Vegas though, was the spot it came full circle. He’d win and stamp his name on the top teams’ radar. This was the site it happened. Just like Sunday was in the Pennzoil 400.
Chastain, would finish runner-up a week later in Richmond would earned him two more opportunities later in the year. He’d finish 10th in Kansas and second in Texas that season to earn him three top two’s in five tries. As a result, Ganassi signed him for a full season in 2019 to compete for them in this car in the Xfinity Series.
That’s where another fork in the road came. The main sponsor, DC Solar, was in deep trouble from a federal investigation and all that hardwork and betting on himself fell flat. Ganassi, lost their sponsor and in turn had to shut down the Xfinity program.
Luckily though, Ganassi likes winners and saw the value of Chastain. So, he honored his agreement and commitment to Chastain and kept him under contract while finding him a ride with Kaulig Racing. He’d win in Daytona that July and that would lead to a full-time opportunity with Kaulig in 2020. He’d make the playoffs that year and show exactly what he could do. With an open Cup car for Ganassi in 2021, he was brought up to the big show.
Unfortunately, it was a steep learning curve for Chastain as he struggled some. He had some highlights but finished 20th in the final standings. Mid summer, Ganassi sold his team to Trackhouse. Chastain had another fork in the road. What would his future be?
Trackhouse had one car already and would keep it intact. What would they do with this second car. Wouldn’t Kurt Busch, Chastain’s teammate at Ganassi get first dibs on this season?
Luckily for Chastain, Busch had his eyes elsewhere and landed with 23XI Racing’s second team. Trackhouse saw Chastain’s value and signed him to their second car for 2022. He rewarded them by a top five on Sunday.
“Dream come true,” Chastain said of his day in Vegas. “This is what all the work is for. This is why we train, done our whole lives and careers, once we realize we can race at this level is to have race cars like that. Couldn’t be more proud of Trackhouse.
“It took a lot of patience inside the car from our fast racing. It’s tough for me to not get too aggressive, a lot of neutral thinking, and Josh Wise, and a book by Trevor Moawad really helped me today. That’s progress.”

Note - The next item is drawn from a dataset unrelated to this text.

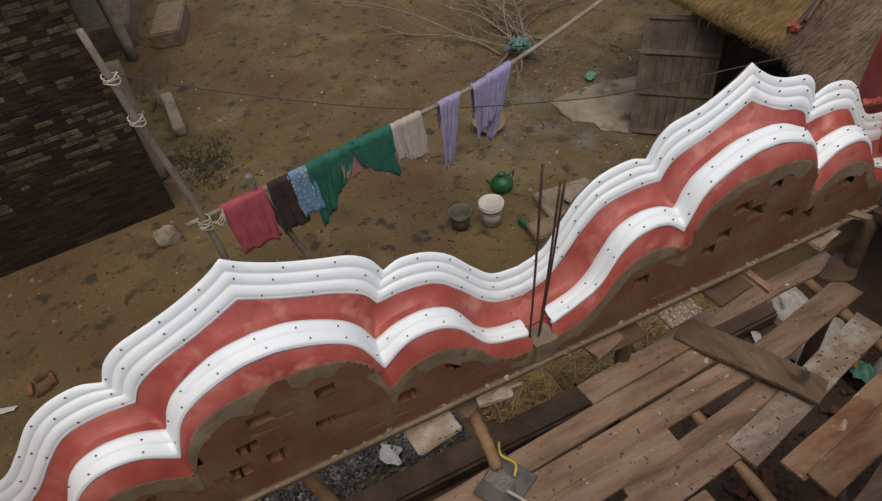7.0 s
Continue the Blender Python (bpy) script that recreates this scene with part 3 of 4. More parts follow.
# ---- house walls below, roof ledge behind ----
hv = thing("wall_back", "brown plastered wall under the roof ledge", "wall", kind="structure")
part("core", box_bm(9.0, 0.24, 4.2), M_MORTAR, hv, m=pose(3.0, -2.21, 2.1))
ledge = thing("roof_ledge", "pinkish cement-screeded roof ledge", "ledge", kind="structure")
bm = box_bm(9.2, 1.9, 0.10, 0.012, 2)
bmesh.ops.subdivide_edges(bm, edges=[e for e in bm.edges if abs(e.verts[0].co.x - e.verts[1].co.x) > 1], cuts=180)
for v in bm.verts:
    if v.co.y > 0.9:
        v.co += Vector((0, 0.010 * noise.noise((v.co.x * 4, 1, v.co.z * 5)) + 0.006 * noise.noise((v.co.x * 17, 2, v.co.z * 9)), 0.006 * noise.noise((v.co.x * 9, 5, 0))))
part("screed", bm, M_CONCRETE, ledge, m=pose(3.1, -2.99, 4.25))
flakes = Heap()
for _ in range(70):
    flakes.add(*rock_v((random.uniform(1.5, 4.4), -2.10 - abs(random.gauss(0, 0.16)), 4.301), random.uniform(0.004, 0.013), 0.5))
flakes.make("cement_flakes", M_SLAB, ledge, "loose flakes of cement", "stuff")
plinth = thing("plinth", "low mud-brown house plinth", "plinth", kind="structure")
part("kerb", box_bm(7.4, 0.28, 0.34, 0.03, 2), M_MUD, plinth, m=pose(1.3, 0.74, 0.14))
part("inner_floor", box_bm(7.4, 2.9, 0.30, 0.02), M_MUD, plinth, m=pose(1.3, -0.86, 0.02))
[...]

Chastain, in three races, has already led the most laps in a race (83 of 274) in Vegas, brought them their first stage win and finished third. All at the site of his Xfinity Series breakout – Las Vegas.
Trackhouse is proving that they’re a formidable team this season with Suarez coming home fourth last week in Fontana.
But, it all comes back to Vegas as the spot that Chastain has now proven he belongs in two different series’.